WORK TO COMPLETE: The listing beneath should be written out in full, exactly as shown.

PROVIDED MATERIAL:
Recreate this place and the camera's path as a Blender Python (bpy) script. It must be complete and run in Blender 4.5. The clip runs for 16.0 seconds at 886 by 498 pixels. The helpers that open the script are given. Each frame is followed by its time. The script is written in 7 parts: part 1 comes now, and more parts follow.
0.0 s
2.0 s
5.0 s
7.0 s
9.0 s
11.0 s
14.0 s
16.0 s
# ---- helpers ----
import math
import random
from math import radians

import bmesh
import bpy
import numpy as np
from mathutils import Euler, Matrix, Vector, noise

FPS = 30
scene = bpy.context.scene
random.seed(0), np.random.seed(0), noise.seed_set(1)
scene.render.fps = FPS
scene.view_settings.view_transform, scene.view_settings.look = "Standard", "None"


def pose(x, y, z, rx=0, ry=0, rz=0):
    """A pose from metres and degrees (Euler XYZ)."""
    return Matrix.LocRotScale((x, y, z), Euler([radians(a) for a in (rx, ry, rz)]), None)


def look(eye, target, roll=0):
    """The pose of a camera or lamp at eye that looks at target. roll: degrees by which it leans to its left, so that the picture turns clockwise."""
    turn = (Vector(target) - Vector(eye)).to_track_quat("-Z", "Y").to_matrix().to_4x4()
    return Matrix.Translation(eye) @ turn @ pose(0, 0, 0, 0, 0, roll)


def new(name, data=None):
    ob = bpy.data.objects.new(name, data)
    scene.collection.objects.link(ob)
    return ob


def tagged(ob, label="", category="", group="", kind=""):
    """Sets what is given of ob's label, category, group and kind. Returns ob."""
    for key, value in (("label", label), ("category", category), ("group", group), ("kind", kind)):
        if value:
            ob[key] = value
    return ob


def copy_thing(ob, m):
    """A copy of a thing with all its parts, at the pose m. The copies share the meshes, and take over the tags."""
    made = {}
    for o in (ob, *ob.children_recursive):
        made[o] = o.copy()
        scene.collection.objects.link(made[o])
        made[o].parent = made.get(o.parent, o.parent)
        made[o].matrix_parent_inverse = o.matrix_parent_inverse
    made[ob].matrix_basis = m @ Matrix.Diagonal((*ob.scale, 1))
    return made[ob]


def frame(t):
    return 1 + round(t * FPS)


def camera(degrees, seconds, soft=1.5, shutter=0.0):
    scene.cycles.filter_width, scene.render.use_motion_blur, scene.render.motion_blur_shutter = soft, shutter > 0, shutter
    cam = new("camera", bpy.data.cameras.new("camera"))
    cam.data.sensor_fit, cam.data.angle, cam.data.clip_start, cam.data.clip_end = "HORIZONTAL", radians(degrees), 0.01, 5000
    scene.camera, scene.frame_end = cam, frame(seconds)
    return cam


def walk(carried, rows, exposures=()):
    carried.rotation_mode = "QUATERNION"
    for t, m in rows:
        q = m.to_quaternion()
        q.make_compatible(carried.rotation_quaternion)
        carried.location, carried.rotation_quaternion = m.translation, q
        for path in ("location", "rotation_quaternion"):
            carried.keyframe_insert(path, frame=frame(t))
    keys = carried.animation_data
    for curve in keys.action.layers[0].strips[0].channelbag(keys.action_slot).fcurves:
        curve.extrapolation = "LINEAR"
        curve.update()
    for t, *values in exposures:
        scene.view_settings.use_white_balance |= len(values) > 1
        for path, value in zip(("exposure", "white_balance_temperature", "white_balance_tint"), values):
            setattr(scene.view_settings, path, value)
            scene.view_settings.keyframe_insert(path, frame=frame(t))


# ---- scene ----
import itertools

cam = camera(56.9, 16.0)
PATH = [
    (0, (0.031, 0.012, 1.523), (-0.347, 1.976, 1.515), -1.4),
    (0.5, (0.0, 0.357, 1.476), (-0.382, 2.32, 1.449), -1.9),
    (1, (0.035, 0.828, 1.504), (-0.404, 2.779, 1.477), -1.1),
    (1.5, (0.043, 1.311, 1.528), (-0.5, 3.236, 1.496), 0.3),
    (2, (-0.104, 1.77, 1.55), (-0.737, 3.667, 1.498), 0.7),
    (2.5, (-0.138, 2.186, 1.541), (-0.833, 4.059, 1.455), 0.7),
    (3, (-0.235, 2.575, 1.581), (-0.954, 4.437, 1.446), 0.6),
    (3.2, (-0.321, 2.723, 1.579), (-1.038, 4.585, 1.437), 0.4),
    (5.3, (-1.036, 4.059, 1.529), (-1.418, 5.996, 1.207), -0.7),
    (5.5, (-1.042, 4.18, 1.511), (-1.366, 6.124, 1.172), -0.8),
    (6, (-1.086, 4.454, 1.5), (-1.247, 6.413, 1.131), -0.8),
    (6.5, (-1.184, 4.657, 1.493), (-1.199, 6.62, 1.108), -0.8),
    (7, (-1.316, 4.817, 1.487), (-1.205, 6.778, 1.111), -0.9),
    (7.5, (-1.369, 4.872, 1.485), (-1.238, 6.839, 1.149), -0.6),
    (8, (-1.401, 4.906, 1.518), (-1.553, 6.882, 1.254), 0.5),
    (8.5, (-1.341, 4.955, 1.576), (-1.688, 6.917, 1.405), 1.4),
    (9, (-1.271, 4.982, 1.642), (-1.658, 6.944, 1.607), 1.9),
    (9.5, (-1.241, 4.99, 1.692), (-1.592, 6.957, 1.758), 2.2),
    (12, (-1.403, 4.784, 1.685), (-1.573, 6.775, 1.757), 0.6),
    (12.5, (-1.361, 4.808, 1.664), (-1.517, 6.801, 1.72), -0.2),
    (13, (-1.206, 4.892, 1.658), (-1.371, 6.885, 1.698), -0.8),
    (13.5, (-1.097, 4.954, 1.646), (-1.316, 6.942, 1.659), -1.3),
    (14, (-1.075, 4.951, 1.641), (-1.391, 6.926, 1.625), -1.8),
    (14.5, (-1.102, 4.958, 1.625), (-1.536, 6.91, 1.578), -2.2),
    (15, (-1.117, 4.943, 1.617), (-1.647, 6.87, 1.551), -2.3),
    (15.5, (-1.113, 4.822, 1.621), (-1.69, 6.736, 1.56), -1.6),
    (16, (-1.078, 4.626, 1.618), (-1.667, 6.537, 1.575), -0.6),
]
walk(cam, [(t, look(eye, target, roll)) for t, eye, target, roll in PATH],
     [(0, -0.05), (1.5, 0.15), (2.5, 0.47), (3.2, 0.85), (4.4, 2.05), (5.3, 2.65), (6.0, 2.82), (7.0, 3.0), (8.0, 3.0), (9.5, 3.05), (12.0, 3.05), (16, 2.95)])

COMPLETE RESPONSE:
Recreate this place and the camera's path as a Blender Python (bpy) script. It must be complete and run in Blender 4.5. The clip runs for 16.0 seconds at 886 by 498 pixels. The helpers that open the script are given. Each frame is followed by its time. The script is written in 7 parts: part 1 comes now, and more parts follow.
0.0 s
2.0 s
5.0 s
7.0 s
9.0 s
11.0 s
14.0 s
16.0 s
# ---- helpers ----
import math
import random
from math import radians

import bmesh
import bpy
import numpy as np
from mathutils import Euler, Matrix, Vector, noise

FPS = 30
scene = bpy.context.scene
random.seed(0), np.random.seed(0), noise.seed_set(1)
scene.render.fps = FPS
scene.view_settings.view_transform, scene.view_settings.look = "Standard", "None"


def pose(x, y, z, rx=0, ry=0, rz=0):
    """A pose from metres and degrees (Euler XYZ)."""
    return Matrix.LocRotScale((x, y, z), Euler([radians(a) for a in (rx, ry, rz)]), None)


def look(eye, target, roll=0):
    """The pose of a camera or lamp at eye that looks at target. roll: degrees by which it leans to its left, so that the picture turns clockwise."""
    turn = (Vector(target) - Vector(eye)).to_track_quat("-Z", "Y").to_matrix().to_4x4()
    return Matrix.Translation(eye) @ turn @ pose(0, 0, 0, 0, 0, roll)


def new(name, data=None):
    ob = bpy.data.objects.new(name, data)
    scene.collection.objects.link(ob)
    return ob


def tagged(ob, label="", category="", group="", kind=""):
    """Sets what is given of ob's label, category, group and kind. Returns ob."""
    for key, value in (("label", label), ("category", category), ("group", group), ("kind", kind)):
        if value:
            ob[key] = value
    return ob


def copy_thing(ob, m):
    """A copy of a thing with all its parts, at the pose m. The copies share the meshes, and take over the tags."""
    made = {}
    for o in (ob, *ob.children_recursive):
        made[o] = o.copy()
        scene.collection.objects.link(made[o])
        made[o].parent = made.get(o.parent, o.parent)
        made[o].matrix_parent_inverse = o.matrix_parent_inverse
    made[ob].matrix_basis = m @ Matrix.Diagonal((*ob.scale, 1))
    return made[ob]


def frame(t):
    return 1 + round(t * FPS)


def camera(degrees, seconds, soft=1.5, shutter=0.0):
    scene.cycles.filter_width, scene.render.use_motion_blur, scene.render.motion_blur_shutter = soft, shutter > 0, shutter
    cam = new("camera", bpy.data.cameras.new("camera"))
    cam.data.sensor_fit, cam.data.angle, cam.data.clip_start, cam.data.clip_end = "HORIZONTAL", radians(degrees), 0.01, 5000
    scene.camera, scene.frame_end = cam, frame(seconds)
    return cam


def walk(carried, rows, exposures=()):
    carried.rotation_mode = "QUATERNION"
    for t, m in rows:
        q = m.to_quaternion()
        q.make_compatible(carried.rotation_quaternion)
        carried.location, carried.rotation_quaternion = m.translation, q
        for path in ("location", "rotation_quaternion"):
            carried.keyframe_insert(path, frame=frame(t))
    keys = carried.animation_data
    for curve in keys.action.layers[0].strips[0].channelbag(keys.action_slot).fcurves:
        curve.extrapolation = "LINEAR"
        curve.update()
    for t, *values in exposures:
        scene.view_settings.use_white_balance |= len(values) > 1
        for path, value in zip(("exposure", "white_balance_temperature", "white_balance_tint"), values):
            setattr(scene.view_settings, path, value)
            scene.view_settings.keyframe_insert(path, frame=frame(t))


# ---- scene ----
import itertools

cam = camera(56.9, 16.0)
PATH = [
    (0, (0.031, 0.012, 1.523), (-0.347, 1.976, 1.515), -1.4),
    (0.5, (0.0, 0.357, 1.476), (-0.382, 2.32, 1.449), -1.9),
    (1, (0.035, 0.828, 1.504), (-0.404, 2.779, 1.477), -1.1),
    (1.5, (0.043, 1.311, 1.528), (-0.5, 3.236, 1.496), 0.3),
    (2, (-0.104, 1.77, 1.55), (-0.737, 3.667, 1.498), 0.7),
    (2.5, (-0.138, 2.186, 1.541), (-0.833, 4.059, 1.455), 0.7),
    (3, (-0.235, 2.575, 1.581), (-0.954, 4.437, 1.446), 0.6),
    (3.2, (-0.321, 2.723, 1.579), (-1.038, 4.585, 1.437), 0.4),
    (5.3, (-1.036, 4.059, 1.529), (-1.418, 5.996, 1.207), -0.7),
    (5.5, (-1.042, 4.18, 1.511), (-1.366, 6.124, 1.172), -0.8),
    (6, (-1.086, 4.454, 1.5), (-1.247, 6.413, 1.131), -0.8),
    (6.5, (-1.184, 4.657, 1.493), (-1.199, 6.62, 1.108), -0.8),
    (7, (-1.316, 4.817, 1.487), (-1.205, 6.778, 1.111), -0.9),
    (7.5, (-1.369, 4.872, 1.485), (-1.238, 6.839, 1.149), -0.6),
    (8, (-1.401, 4.906, 1.518), (-1.553, 6.882, 1.254), 0.5),
    (8.5, (-1.341, 4.955, 1.576), (-1.688, 6.917, 1.405), 1.4),
    (9, (-1.271, 4.982, 1.642), (-1.658, 6.944, 1.607), 1.9),
    (9.5, (-1.241, 4.99, 1.692), (-1.592, 6.957, 1.758), 2.2),
    (12, (-1.403, 4.784, 1.685), (-1.573, 6.775, 1.757), 0.6),
    (12.5, (-1.361, 4.808, 1.664), (-1.517, 6.801, 1.72), -0.2),
    (13, (-1.206, 4.892, 1.658), (-1.371, 6.885, 1.698), -0.8),
    (13.5, (-1.097, 4.954, 1.646), (-1.316, 6.942, 1.659), -1.3),
    (14, (-1.075, 4.951, 1.641), (-1.391, 6.926, 1.625), -1.8),
    (14.5, (-1.102, 4.958, 1.625), (-1.536, 6.91, 1.578), -2.2),
    (15, (-1.117, 4.943, 1.617), (-1.647, 6.87, 1.551), -2.3),
    (15.5, (-1.113, 4.822, 1.621), (-1.69, 6.736, 1.56), -1.6),
    (16, (-1.078, 4.626, 1.618), (-1.667, 6.537, 1.575), -0.6),
]
walk(cam, [(t, look(eye, target, roll)) for t, eye, target, roll in PATH],
     [(0, -0.05), (1.5, 0.15), (2.5, 0.47), (3.2, 0.85), (4.4, 2.05), (5.3, 2.65), (6.0, 2.82), (7.0, 3.0), (8.0, 3.0), (9.5, 3.05), (12.0, 3.05), (16, 2.95)])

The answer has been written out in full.